##### EXERCISE INPUTS #####
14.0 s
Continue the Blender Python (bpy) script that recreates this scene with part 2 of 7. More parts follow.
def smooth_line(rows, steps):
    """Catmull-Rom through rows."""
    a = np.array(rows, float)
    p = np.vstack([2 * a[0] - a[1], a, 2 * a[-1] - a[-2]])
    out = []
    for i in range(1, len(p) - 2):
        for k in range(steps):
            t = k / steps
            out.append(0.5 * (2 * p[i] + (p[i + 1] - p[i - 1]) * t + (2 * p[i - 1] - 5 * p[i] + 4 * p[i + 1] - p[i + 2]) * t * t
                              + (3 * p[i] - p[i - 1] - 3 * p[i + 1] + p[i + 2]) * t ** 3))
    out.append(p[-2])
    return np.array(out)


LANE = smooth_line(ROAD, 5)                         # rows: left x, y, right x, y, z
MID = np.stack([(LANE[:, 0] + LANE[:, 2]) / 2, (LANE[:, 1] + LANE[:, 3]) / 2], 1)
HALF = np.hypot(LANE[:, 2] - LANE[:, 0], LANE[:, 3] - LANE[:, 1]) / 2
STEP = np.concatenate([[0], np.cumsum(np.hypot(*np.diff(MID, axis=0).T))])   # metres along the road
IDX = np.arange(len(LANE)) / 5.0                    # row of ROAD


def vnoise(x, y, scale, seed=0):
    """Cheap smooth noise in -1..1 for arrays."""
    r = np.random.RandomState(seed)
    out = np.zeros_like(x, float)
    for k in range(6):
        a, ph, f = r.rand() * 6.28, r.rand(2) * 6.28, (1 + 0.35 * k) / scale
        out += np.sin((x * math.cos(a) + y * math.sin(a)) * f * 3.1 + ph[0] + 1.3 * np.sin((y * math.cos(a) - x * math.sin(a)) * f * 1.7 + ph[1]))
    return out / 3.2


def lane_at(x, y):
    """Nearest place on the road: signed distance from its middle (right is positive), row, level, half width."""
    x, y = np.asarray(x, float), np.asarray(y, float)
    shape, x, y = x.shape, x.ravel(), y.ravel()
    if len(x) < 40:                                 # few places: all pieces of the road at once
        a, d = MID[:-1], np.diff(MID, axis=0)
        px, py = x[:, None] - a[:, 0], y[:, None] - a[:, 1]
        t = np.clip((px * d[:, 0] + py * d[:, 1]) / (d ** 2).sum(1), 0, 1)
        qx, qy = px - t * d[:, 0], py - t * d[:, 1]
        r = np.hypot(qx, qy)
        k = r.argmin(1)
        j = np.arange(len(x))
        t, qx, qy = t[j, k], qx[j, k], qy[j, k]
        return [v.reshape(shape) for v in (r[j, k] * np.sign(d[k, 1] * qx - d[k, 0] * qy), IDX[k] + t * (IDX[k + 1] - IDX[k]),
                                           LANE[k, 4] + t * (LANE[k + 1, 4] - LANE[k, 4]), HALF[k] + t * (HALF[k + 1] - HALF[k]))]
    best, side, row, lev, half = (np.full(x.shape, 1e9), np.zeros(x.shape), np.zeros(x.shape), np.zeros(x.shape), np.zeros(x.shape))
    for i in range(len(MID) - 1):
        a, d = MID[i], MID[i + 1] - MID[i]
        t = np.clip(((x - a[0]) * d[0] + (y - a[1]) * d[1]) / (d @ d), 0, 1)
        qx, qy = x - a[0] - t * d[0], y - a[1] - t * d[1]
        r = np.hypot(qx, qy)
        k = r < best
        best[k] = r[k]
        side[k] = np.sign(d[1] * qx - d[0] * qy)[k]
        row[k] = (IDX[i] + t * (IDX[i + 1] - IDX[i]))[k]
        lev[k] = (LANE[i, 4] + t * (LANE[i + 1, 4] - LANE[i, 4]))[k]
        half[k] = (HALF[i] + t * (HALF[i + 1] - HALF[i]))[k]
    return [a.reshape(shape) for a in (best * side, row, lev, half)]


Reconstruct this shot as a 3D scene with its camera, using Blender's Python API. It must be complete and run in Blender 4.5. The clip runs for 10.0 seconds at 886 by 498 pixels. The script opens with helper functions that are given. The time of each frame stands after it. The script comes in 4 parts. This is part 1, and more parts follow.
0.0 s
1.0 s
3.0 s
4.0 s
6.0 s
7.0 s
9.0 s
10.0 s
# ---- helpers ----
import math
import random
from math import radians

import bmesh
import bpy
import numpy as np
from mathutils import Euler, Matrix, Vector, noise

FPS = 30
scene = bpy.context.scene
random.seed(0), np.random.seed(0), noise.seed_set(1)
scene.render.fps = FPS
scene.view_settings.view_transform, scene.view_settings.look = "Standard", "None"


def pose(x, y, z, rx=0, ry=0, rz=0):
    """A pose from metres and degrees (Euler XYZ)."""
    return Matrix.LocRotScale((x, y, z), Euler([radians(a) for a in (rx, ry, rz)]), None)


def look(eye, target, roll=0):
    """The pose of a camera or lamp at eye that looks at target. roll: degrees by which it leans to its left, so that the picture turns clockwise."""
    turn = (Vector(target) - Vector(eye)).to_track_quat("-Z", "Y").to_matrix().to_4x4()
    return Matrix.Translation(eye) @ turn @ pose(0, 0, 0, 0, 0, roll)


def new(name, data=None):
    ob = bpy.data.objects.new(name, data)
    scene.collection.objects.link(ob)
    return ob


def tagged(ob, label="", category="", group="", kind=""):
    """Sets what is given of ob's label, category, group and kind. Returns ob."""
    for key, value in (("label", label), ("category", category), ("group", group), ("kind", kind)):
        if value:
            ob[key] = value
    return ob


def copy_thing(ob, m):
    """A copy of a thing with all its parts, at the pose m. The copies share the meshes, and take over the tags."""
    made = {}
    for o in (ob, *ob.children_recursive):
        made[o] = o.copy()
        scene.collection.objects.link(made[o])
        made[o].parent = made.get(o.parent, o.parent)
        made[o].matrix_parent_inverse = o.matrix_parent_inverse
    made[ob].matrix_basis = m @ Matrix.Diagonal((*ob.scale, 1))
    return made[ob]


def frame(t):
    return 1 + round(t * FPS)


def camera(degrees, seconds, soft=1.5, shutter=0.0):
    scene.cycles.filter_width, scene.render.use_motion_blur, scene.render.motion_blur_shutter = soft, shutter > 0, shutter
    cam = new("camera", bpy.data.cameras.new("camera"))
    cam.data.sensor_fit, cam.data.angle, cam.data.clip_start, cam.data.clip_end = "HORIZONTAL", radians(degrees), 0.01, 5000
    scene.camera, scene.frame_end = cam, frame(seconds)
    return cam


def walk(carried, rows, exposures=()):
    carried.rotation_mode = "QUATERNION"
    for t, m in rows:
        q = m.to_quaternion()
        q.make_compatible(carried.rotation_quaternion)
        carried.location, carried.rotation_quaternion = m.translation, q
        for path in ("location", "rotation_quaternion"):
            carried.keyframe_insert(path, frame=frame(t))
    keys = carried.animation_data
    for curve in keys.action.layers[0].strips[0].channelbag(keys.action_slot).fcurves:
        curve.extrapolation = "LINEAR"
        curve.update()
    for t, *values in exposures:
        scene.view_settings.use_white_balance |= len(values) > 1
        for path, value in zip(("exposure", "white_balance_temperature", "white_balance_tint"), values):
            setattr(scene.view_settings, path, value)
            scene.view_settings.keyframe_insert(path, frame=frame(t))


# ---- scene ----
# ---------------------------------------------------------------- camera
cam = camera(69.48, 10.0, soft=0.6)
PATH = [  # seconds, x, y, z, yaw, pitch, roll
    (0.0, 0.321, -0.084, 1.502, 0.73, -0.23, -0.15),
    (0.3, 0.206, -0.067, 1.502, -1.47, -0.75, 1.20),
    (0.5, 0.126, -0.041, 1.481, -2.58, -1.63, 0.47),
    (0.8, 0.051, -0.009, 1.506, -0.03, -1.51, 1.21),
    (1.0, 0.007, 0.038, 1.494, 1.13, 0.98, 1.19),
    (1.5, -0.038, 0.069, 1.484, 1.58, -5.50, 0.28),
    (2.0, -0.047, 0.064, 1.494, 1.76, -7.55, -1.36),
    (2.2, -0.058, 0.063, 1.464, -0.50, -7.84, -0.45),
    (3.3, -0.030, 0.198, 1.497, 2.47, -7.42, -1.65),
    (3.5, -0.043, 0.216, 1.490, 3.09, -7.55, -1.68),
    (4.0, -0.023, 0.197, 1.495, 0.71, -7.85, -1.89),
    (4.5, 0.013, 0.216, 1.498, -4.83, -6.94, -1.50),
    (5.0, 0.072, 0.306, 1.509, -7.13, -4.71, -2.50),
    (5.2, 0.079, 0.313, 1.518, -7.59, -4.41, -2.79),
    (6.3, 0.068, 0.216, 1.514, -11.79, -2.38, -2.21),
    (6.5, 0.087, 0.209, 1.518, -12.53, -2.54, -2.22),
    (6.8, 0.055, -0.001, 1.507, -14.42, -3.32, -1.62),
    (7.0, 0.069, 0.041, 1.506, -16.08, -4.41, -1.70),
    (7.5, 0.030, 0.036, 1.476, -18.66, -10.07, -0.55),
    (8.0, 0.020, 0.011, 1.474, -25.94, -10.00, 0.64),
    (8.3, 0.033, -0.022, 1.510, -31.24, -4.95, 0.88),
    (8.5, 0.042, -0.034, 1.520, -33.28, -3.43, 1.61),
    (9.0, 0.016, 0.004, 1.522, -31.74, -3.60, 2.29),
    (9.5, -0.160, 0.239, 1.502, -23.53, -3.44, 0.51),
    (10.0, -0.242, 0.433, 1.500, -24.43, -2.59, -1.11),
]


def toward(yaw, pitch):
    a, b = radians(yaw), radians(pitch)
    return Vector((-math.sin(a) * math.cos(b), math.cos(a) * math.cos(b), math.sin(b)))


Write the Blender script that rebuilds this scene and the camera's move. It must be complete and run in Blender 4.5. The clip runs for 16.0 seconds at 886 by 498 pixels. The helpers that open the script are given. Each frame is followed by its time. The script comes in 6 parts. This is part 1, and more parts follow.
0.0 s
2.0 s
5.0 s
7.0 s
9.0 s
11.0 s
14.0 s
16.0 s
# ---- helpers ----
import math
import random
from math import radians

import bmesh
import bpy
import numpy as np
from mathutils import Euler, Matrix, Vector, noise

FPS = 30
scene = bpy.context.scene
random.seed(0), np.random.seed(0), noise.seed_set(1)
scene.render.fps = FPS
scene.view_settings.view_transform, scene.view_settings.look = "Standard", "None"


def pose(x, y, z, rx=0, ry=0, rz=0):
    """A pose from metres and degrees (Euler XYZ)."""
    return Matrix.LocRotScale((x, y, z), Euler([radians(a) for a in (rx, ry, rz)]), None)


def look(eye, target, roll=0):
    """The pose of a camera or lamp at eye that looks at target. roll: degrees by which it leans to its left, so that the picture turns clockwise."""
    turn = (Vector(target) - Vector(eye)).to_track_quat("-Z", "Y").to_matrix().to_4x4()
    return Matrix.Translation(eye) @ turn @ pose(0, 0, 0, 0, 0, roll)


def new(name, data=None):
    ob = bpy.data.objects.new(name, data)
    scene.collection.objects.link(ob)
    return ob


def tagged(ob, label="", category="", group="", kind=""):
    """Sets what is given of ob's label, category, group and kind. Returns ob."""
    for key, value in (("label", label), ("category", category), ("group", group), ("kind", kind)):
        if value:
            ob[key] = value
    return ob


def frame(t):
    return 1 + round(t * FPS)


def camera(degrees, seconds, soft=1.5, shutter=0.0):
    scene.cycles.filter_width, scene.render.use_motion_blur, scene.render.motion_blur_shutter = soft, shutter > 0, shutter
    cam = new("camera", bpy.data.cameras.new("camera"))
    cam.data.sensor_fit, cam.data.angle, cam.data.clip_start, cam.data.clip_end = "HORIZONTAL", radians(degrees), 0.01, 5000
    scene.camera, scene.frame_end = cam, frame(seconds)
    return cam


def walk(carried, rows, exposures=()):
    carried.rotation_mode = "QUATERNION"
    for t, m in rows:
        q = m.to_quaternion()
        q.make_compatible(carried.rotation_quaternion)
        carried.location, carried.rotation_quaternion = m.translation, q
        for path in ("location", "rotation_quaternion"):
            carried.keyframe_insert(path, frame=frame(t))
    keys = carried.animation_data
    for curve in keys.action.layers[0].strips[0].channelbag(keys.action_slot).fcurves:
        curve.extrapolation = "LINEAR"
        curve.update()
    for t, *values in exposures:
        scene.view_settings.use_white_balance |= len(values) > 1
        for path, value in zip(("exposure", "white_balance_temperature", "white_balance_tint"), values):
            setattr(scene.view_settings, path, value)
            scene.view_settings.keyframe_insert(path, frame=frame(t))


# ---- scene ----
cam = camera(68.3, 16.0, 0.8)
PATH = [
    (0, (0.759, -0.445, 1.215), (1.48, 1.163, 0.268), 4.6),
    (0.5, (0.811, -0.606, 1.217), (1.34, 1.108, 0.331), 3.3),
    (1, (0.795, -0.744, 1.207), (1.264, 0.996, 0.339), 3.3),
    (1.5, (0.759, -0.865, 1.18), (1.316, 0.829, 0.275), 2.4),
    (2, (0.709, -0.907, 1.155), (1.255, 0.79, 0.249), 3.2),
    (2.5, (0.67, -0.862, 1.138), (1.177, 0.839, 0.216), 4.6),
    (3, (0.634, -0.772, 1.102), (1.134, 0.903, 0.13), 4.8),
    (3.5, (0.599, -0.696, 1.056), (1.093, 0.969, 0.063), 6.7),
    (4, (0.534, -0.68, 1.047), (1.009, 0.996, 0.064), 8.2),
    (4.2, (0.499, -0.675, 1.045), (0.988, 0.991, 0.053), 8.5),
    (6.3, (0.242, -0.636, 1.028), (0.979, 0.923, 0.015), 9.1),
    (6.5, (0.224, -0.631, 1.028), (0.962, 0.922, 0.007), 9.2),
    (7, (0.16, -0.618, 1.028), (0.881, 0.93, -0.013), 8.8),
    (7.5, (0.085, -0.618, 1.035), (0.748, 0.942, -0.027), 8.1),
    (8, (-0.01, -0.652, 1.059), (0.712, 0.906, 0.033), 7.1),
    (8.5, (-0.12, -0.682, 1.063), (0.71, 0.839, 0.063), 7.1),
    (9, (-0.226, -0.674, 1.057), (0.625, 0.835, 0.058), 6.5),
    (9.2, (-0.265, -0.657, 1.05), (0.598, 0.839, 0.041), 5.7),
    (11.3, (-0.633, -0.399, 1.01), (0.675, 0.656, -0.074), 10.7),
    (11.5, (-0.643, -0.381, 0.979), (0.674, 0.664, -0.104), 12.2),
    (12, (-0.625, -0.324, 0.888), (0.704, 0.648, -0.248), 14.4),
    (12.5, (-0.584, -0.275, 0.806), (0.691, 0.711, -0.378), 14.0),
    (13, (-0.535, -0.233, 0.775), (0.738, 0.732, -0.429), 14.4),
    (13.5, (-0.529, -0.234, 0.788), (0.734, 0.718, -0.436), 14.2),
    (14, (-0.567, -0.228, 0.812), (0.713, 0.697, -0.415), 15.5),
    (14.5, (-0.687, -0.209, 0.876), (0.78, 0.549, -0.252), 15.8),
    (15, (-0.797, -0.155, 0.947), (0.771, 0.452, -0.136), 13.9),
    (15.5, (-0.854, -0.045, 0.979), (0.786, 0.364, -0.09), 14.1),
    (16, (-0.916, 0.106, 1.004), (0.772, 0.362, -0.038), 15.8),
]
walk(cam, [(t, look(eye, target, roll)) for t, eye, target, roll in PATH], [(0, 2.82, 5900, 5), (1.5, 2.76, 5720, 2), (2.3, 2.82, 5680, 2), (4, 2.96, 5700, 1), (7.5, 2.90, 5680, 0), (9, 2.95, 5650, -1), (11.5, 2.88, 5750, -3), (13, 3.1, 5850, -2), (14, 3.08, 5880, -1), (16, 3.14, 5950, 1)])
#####
Begin with the first line of the listing and copy exactly through the line that contains "return out / 3.2", please, keeping both ends and leaving out everything after.

14.0 s
Continue the Blender Python (bpy) script that recreates this scene with part 2 of 7. More parts follow.
def smooth_line(rows, steps):
    """Catmull-Rom through rows."""
    a = np.array(rows, float)
    p = np.vstack([2 * a[0] - a[1], a, 2 * a[-1] - a[-2]])
    out = []
    for i in range(1, len(p) - 2):
        for k in range(steps):
            t = k / steps
            out.append(0.5 * (2 * p[i] + (p[i + 1] - p[i - 1]) * t + (2 * p[i - 1] - 5 * p[i] + 4 * p[i + 1] - p[i + 2]) * t * t
                              + (3 * p[i] - p[i - 1] - 3 * p[i + 1] + p[i + 2]) * t ** 3))
    out.append(p[-2])
    return np.array(out)


LANE = smooth_line(ROAD, 5)                         # rows: left x, y, right x, y, z
MID = np.stack([(LANE[:, 0] + LANE[:, 2]) / 2, (LANE[:, 1] + LANE[:, 3]) / 2], 1)
HALF = np.hypot(LANE[:, 2] - LANE[:, 0], LANE[:, 3] - LANE[:, 1]) / 2
STEP = np.concatenate([[0], np.cumsum(np.hypot(*np.diff(MID, axis=0).T))])   # metres along the road
IDX = np.arange(len(LANE)) / 5.0                    # row of ROAD


def vnoise(x, y, scale, seed=0):
    """Cheap smooth noise in -1..1 for arrays."""
    r = np.random.RandomState(seed)
    out = np.zeros_like(x, float)
    for k in range(6):
        a, ph, f = r.rand() * 6.28, r.rand(2) * 6.28, (1 + 0.35 * k) / scale
        out += np.sin((x * math.cos(a) + y * math.sin(a)) * f * 3.1 + ph[0] + 1.3 * np.sin((y * math.cos(a) - x * math.sin(a)) * f * 1.7 + ph[1]))
    return out / 3.2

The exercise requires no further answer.